The Pheasants Forever Canada project includes a public awareness campaign to explain how healthy rights-of-way lead to improved biodiversity outcomes. This is part of the government’s platform commitment to implement a common-sense conservation plan for a balanced approach to environmental stewardship.
Alberta’s Recovery Plan is a plan to breathe new life into Alberta’s economy and create new opportunities for every Albertan. It is a plan to build, to diversify, and to create jobs.
“The reality is environmentally protected public rights-of-way provide erosion control, carbon sequestration, cleaner air, cleaner water, flood and drought protection, as well as important habit for wildlife like upland game birds.”
“The leadership and public service provided by Pheasants Forever in helping protect public rights-of-way has benefits for farmers, hunters and the environment of rural communities across the province.”

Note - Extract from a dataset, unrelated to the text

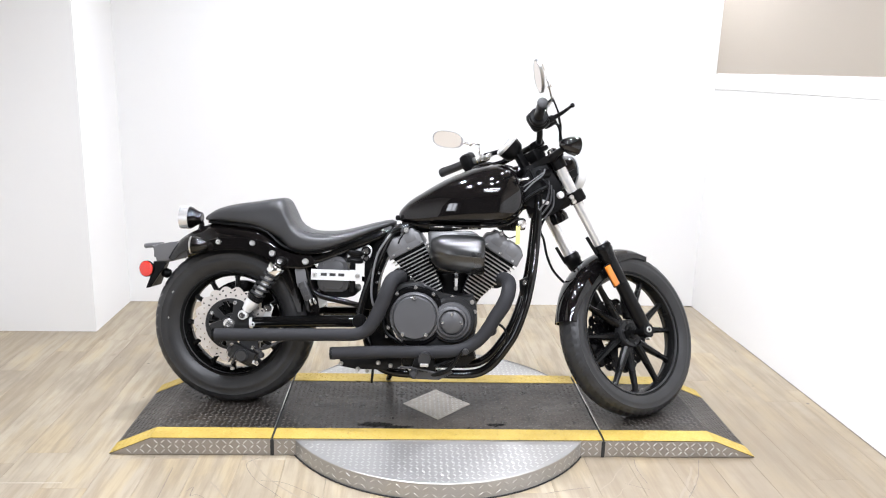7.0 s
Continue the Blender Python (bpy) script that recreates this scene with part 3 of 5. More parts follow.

“Healthy ditches and public rights-of-way have real value for farmers and their communities by providing important habitat but also other natural benefits, such as carbon sequestration, flood and drought mitigation, nutrient filtration and biodiversity.”
Environmentally protected ditches and right of ways provide erosion control, carbon sequestration, cleaner air, cleaner water, flood and drought protection as well as important habit for wildlife like upland game birds. Trespass farming leads to a loss of vegetation along ditches and rights-of-way which has a negative impact on the habitat of game birds and other species, including some endangered species.
Pheasants Forever Canada will meet with 14 municipalities over the term of the grant to identify gaps, best practices and opportunities for strengthening protection of ditches and rights-of-way. The project will run through 2023.
- Pheasants Forever Canada was formed in 1992 in response to a continuing decline of the Chinese ring-necked pheasant and other upland game bird populations in Western Canada.
- Species that nest in shrubs and trees along road rights-of-way include the endangered ferruginous hawk and loggerhead shrike, a species of special concern.
- When nest cover is removed, upland birds have fewer places to nest and nests are more easily detected by predators.